The problem is that the created cosmos does not know nor does it accept it’s own maker. The only hope, says John, is through one being only—this same Christ-Logos—The Word—now enfleshed in Jesus—and our task is to become reunited to God through mystical union with him.
And the first step toward reunion is conversion, which the rest of chapter 1 and chapter 2 are focused on.
First the conversion of Andrew and Phillip and Nathaniel, which are portrayed as more typical conversions… if you remember the stories they are told Jesus is the messiah and they follow without much thought, and with very little evidence. Nathaniel even jokes about it (“can anything good come out of Nazareth?”). These conversations are more like “lucky stabs in the dark.” A Pascal’s wager of conversion…and how many of us have had the same?
Come to the faith because we were brought up in it, or because we figure…we’ll it’s better than the alternative.
John contrasts this with the next story, the wedding in Cana. Where Jesus turns water into wine at the request of his mother.
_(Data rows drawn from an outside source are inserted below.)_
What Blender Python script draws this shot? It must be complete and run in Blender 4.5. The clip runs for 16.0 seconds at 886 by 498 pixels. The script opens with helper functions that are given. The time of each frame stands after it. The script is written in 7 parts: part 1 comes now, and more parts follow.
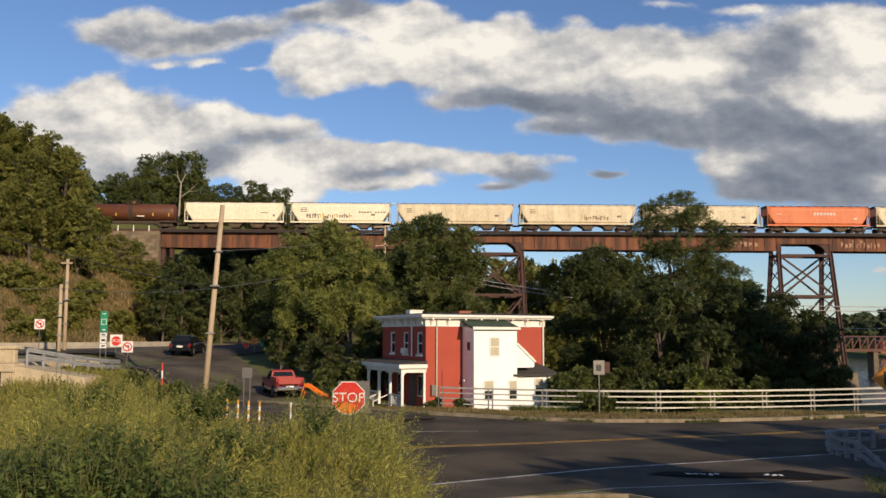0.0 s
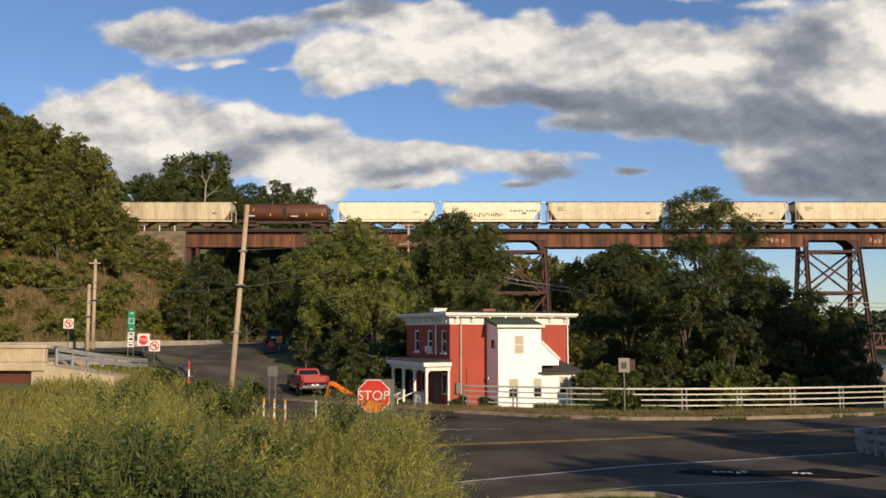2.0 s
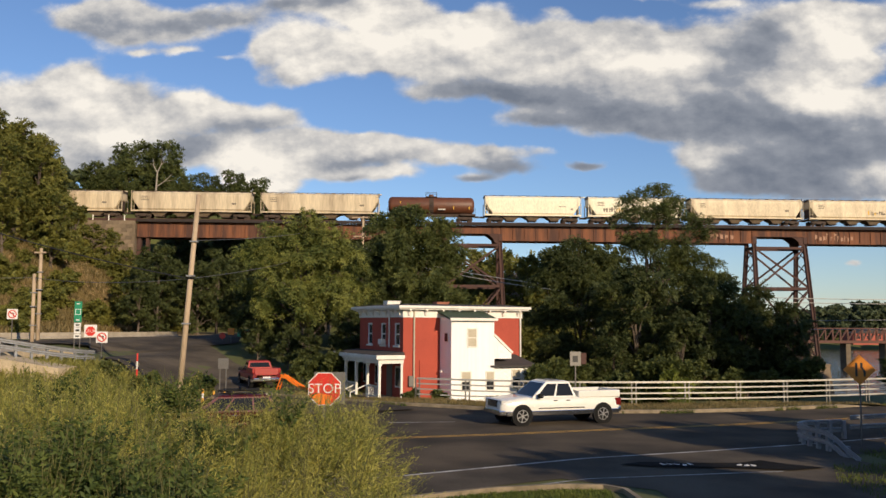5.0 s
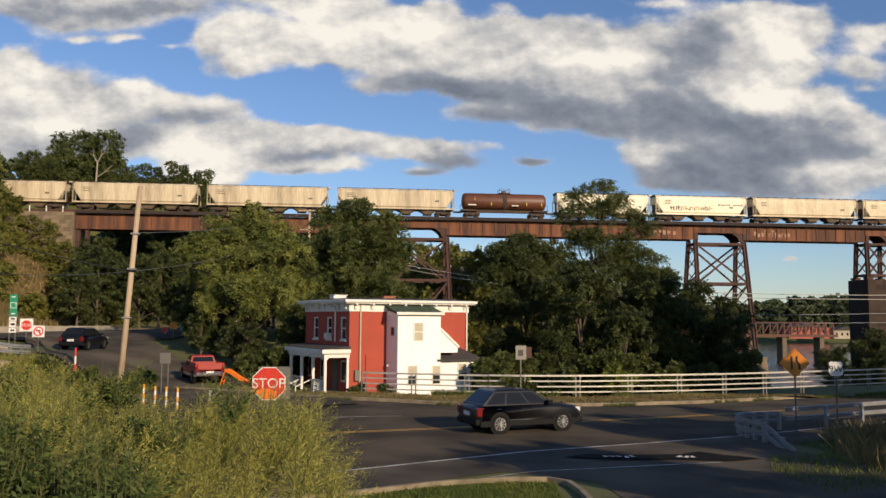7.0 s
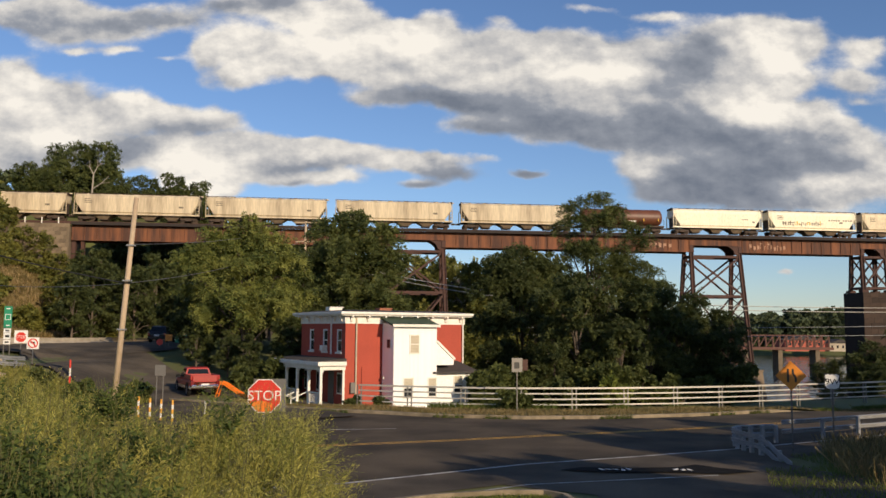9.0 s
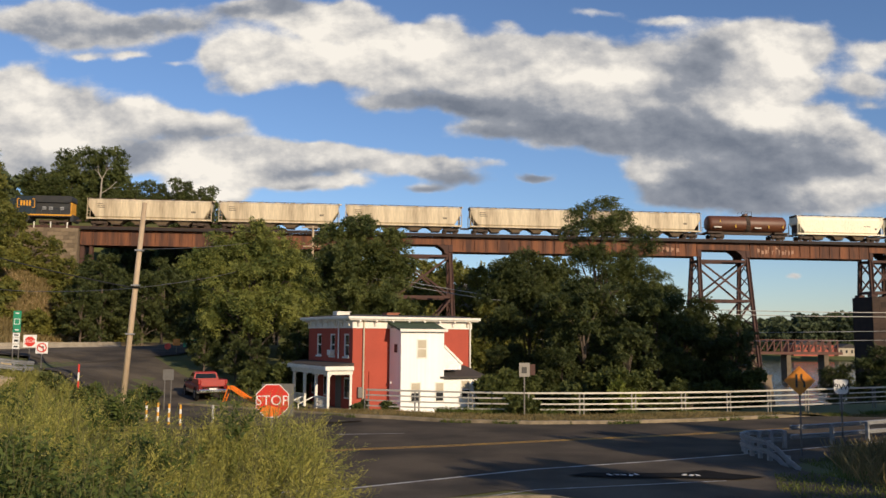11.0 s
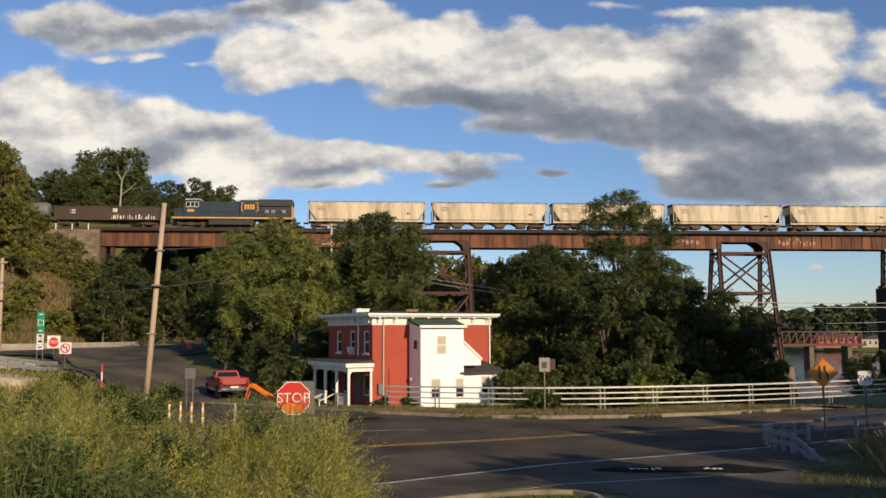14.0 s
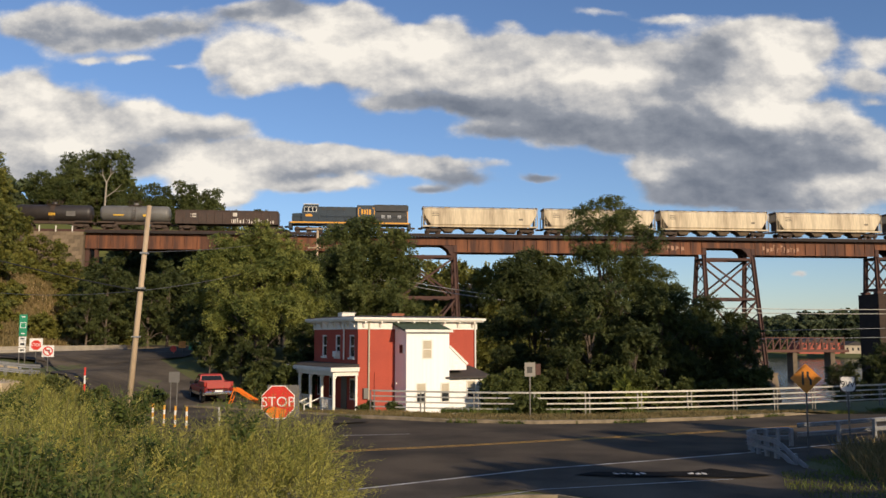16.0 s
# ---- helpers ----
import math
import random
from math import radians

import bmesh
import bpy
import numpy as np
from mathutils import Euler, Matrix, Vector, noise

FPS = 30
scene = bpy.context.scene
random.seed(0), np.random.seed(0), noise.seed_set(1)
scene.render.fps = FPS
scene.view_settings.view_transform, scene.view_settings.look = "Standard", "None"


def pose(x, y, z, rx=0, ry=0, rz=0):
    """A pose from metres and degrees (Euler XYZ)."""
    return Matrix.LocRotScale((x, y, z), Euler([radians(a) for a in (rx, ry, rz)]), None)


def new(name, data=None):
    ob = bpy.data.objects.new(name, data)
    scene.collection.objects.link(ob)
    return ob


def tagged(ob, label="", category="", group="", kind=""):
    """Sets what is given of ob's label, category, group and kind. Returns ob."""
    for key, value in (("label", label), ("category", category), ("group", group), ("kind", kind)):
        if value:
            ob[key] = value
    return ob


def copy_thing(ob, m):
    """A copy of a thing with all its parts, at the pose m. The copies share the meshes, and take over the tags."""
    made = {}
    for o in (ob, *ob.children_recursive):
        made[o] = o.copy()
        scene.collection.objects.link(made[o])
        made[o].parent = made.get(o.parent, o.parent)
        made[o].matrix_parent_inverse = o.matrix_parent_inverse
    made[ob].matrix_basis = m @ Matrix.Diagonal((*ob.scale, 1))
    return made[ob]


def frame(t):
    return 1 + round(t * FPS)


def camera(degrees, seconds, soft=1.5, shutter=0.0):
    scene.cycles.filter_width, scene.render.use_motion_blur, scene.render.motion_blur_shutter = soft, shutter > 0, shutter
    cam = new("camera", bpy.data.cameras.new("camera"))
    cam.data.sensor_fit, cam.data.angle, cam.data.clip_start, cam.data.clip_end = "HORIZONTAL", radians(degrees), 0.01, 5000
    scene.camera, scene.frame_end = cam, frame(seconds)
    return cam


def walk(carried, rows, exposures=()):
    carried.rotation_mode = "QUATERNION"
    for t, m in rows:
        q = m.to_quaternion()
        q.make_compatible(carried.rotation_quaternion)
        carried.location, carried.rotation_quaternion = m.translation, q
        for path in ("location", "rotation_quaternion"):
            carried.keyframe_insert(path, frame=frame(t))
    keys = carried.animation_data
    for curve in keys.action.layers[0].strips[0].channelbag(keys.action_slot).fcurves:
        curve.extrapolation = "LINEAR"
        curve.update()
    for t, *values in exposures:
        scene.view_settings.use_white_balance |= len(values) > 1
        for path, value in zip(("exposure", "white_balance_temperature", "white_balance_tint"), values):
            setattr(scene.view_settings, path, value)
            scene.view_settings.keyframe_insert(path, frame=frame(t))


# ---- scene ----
cam = camera(54.9, 16.0, soft=1.5)
walk(cam, [
    (0, pose(-0.044, -0.038, 4.487, 95.627, -0.175, 4.465)),
    (0.5, pose(-0.055, -0.043, 4.489, 95.645, -0.037, 4.934)),
    (1, pose(-0.067, -0.052, 4.494, 95.679, 0.122, 5.408)),
    (1.5, pose(-0.043, -0.044, 4.485, 95.637, 0.136, 5.700)),
    (2, pose(-0.061, -0.049, 4.481, 95.502, 0.017, 6.054)),
    (2.5, pose(-0.068, -0.027, 4.484, 95.316, 0.079, 6.341)),
    (3, pose(-0.027, -0.046, 4.478, 95.181, 0.453, 4.794)),
    (3.5, pose(-0.024, -0.004, 4.489, 94.877, 0.294, 3.568)),
    (4, pose(-0.012, 0.007, 4.493, 95.029, -0.108, 3.467)),
    (6.5, pose(0.013, 0.009, 4.491, 95.000, -0.373, 0.674)),
    (7, pose(0.021, 0.016, 4.499, 94.650, -0.352, -0.547)),
    (7.5, pose(0.033, 0.022, 4.499, 94.738, -0.364, -0.888)),
    (8, pose(0.007, 0.023, 4.488, 94.996, -0.305, -0.943)),
    (10.5, pose(0.011, 0.002, 4.513, 95.770, -0.547, -0.472)),
    (11, pose(-0.004, -0.007, 4.511, 95.765, -0.441, -0.348)),
    (11.5, pose(0.002, 0.039, 4.505, 95.723, -0.217, -0.205)),
    (12, pose(-0.017, 0.037, 4.500, 95.357, -0.028, 0.383)),
    (12.5, pose(-0.006, 0.023, 4.502, 95.044, 0.207, 0.664)),
    (13, pose(0.015, 0.032, 4.505, 95.054, 0.415, 0.527)),
    (13.5, pose(-0.003, 0.024, 4.504, 95.178, 0.391, 0.601)),
    (14, pose(0.001, -0.008, 4.507, 95.497, 0.242, 0.954)),
    (14.5, pose(0.007, -0.017, 4.510, 95.841, 0.142, 0.958)),
    (15, pose(0.002, -0.026, 4.508, 95.957, 0.074, 0.859)),
    (15.5, pose(0.013, 0.015, 4.503, 95.876, 0.058, 0.457)),
    (16, pose(0.000, 0.000, 4.500, 95.800, 0.000, 0.000)),
])

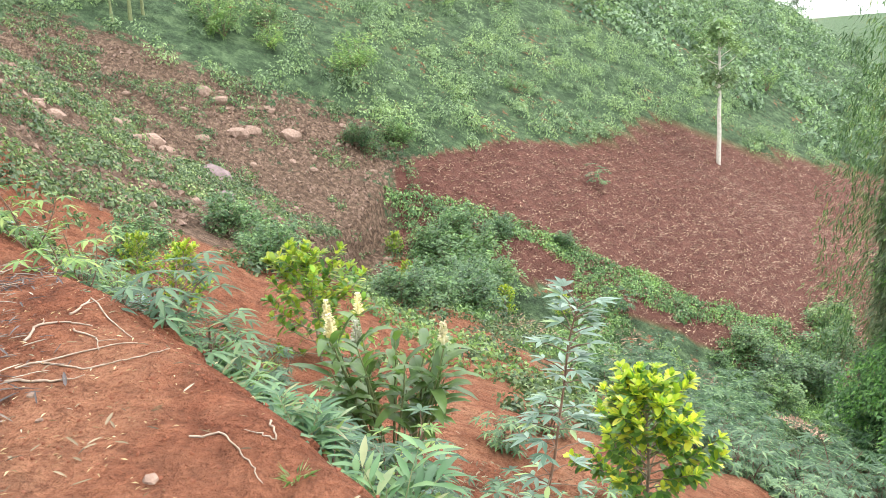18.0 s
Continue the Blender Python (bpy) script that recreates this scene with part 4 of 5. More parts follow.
for k, (x, y, s) in enumerate(((4.95, -1.05, 0.9), (5.2, -0.95, 1.0), (5.1, -0.4, 1.2), (5.2, -3.1, 1.45), (5.6, -0.45, 1.0), (6.0, -0.1, 0.9), (5.75, -0.75, 0.8), (6.6, 0.35, 1.0),
                               (7.2, 0.9, 0.9), (7.9, 1.2, 1.0), (8.6, 1.7, 1.1), (9.4, 2.2, 1.2), (7.6, -0.2, 0.9), (8.3, 0.3, 0.8), (5.9, -1.7, 0.8), (7.9, -1.6, 1.0), (8.7, -2.2, 1.0), (9.4, -3.2, 1.2), (10.3, -4.2, 1.3),
                               (9.0, -4.6, 1.1), (10.8, -5.6, 1.4), (4.89, -2.75, 0.85), (4.5, -2.95, 0.6), (5.0, -3.1, 0.7), (4.86, -5.45, 1.1), (4.6, -5.7, 1.2), (4.3, -6.1, 1.1), (4.05, -6.6, 1.0), (5.0, -6.1, 1.0), (3.05, -4.95, 0.85), (2.75, -5.1, 0.8), (3.3, -5.2, 0.9), (2.45, -5.5, 0.85), (2.2, -5.75, 0.9), (1.9, -5.9, 0.8), (0.74, -6.6, 0.95), (1.1, -6.7, 0.9), (0.3, -6.9, 1.2), (5.7, -6.65, 1.1), (5.9, -6.0, 1.0), (4.7, -5.2, 0.9), (4.2, -5.2, 0.9), (5.3, -6.9, 1.2), (4.6, -7.4, 1.1), (3.6, -6.9, 0.9), (-1.76, -7.1, 1.7), (-1.4, -7.3, 1.5), (-2.2, -7.0, 1.6), (-1.7, -6.8, 1.4), (0.0, -7.6, 1.1), (1.9, -7.2, 0.9))):
    again(small_c[k % 3], x, y, rng.uniform(0, 6.28), s)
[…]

Mary is the one who already believes…who doesn’t need a fancy show—signs—…but many others do.
My own mother was like that…didn’t need “proof” of anything having to do with God. Just had a bone-deep faith.
I’ll bet every person in here falls somewhere on that conversion spectrum, from Mary’s bone-deep faith to Nathaniel’s joking wager.
We’re all on this particular road.
Chapters 3 through 5 focus on baptism.
From Nicodemus coming to him in darkness and having a discussion about being born of water and of Spirit…
to the plea of the Samaritan woman at the well to “give me this living water, so that I may never be thirsty”…
to the healing of the man ill for thirty-eight years near the pool of Beth-zatha, or Bethesda)…
The focus of these chapters is the various experiences of baptism.
Then we come to chapter 6 which is all about Eucharist. John doesn’t tell the story of the institution of the Last Supper in the way the others do. Instead he puts a long discussion of the meaning of the Eucharist in the sequence of how believer’s experience it…1st we convert (perhaps only partially), then we’re baptized, then we receive Communion (the traditional order, and still the order that is canonically required in the Episcopal Church).
It’s at this point that we begin to move into the more intangible realms of Enlightenment, and New Life. In the Enlightenment chapters John has Jesus teach about being light, and that we are called to be children of light, and when the focus shifts to New Life Jesus shifts metaphors to entering the gate into the sheepfold and following the Good Shepherd and finally there is the story of Lazarus…the unmistakable sign of new life emerging from the depths of the tombs—a foreshadowing of all that is to come.
The rest of the gospel, Chapters 12 through 20 focus on a deepening mystical union with Christ…this is where we get the metaphor of “I am the vine, and you are the branches.”